The Desert

The desert—place of renewal and turning your life around. John the Baptizer went into the desert and preached repentance. People who went to John in the desert expected to see a prophet, a messenger from God. They did not go, as The Message translation says, to see a “weekend camper” or a “sheik dressed in silk pajamas.”

After the church got cozy with Constantine’s empire, Christians went into the desert. These men and women went to the desert to turn their lives around. They went to re-discover Gospel values which so often are counter to the values of empire.

Thomas Merton went into the desert of the Monastery of Our Lady of Gethsemani in 1941 to find the values and structures which would turn his life around. It was a true metanoia, a real turning around–from hard-drinking playboy to contemplative prophet.

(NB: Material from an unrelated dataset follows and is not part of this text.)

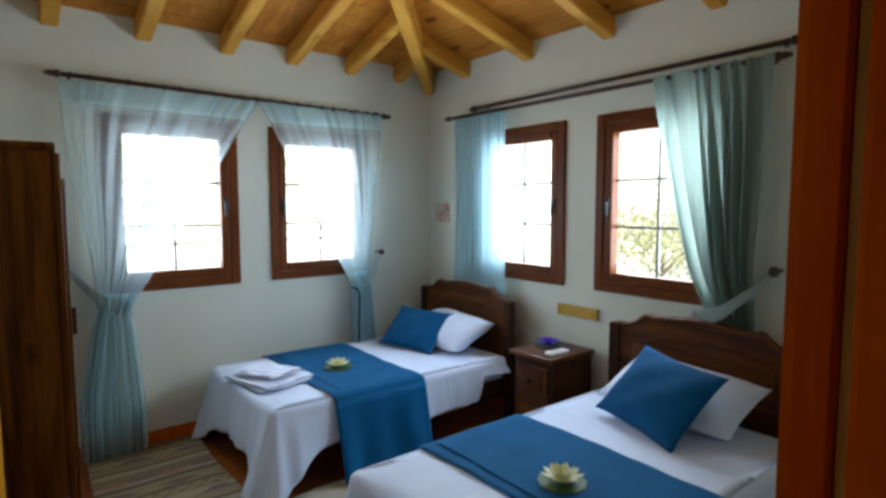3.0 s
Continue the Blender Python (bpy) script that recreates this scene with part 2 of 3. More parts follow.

After he published his autobiography, The Seven Storey Mountain [Dante’s seven storey mountain in the Purgatorio] in 1948, hundreds of men, disillusioned by war and the empty world, followed him into the Gethsemani desert. At one time there were over two hundred monks and aspiring monks at the monastery. Some were housed in tents. They went into the desert like Merton to discover true Gospel values–love, mercy, compassion, forgiveness.

Jesus went into the desert to confront the Evil One—the powers and principalities. Jesus’ desert experience honed his relationship with the One he called Abba God. Jesus was on his way to coming into union with Abba.

Yet, when he returned from the desert his opponents chided him. He partied with tax collectors, prostitutes, and other sinners. The leaders put him down and he responded, “John the Baptizer came fasting and you called him crazy. The Son of Man came feasting and you called him a lush.”

During Advent, we go into the desert to re-discover once again the values that Jesus proclaimed. Jesus shows us Abba God, the tender compassionate God who, as Isaiah says, will never abandon us. Jesus shows us the Nonviolent God who gives us the Prince of Peace as God again reaffirms the eternal promise of the peace we so long for.

Merton discovered that his desert was really wide open to the world and its needs. He became from his monastic cell and later his hermitage the “Conscience of the Peace Movement” in the 1960s. He was in his desert solitude one with humanity. He was one with people “walking around shining like the sun” because the love of God shone through them. His contemplative lifestyle led him to prophet regarding racism, war, and especially, nuclear weapons.

What will we see, hear, and do when we emerge from our Advent desert? What will people say about us? Will they notice any difference? Will they see the love of God shining is us like the sun? Will they see prophets or people parading around in silk pajamas?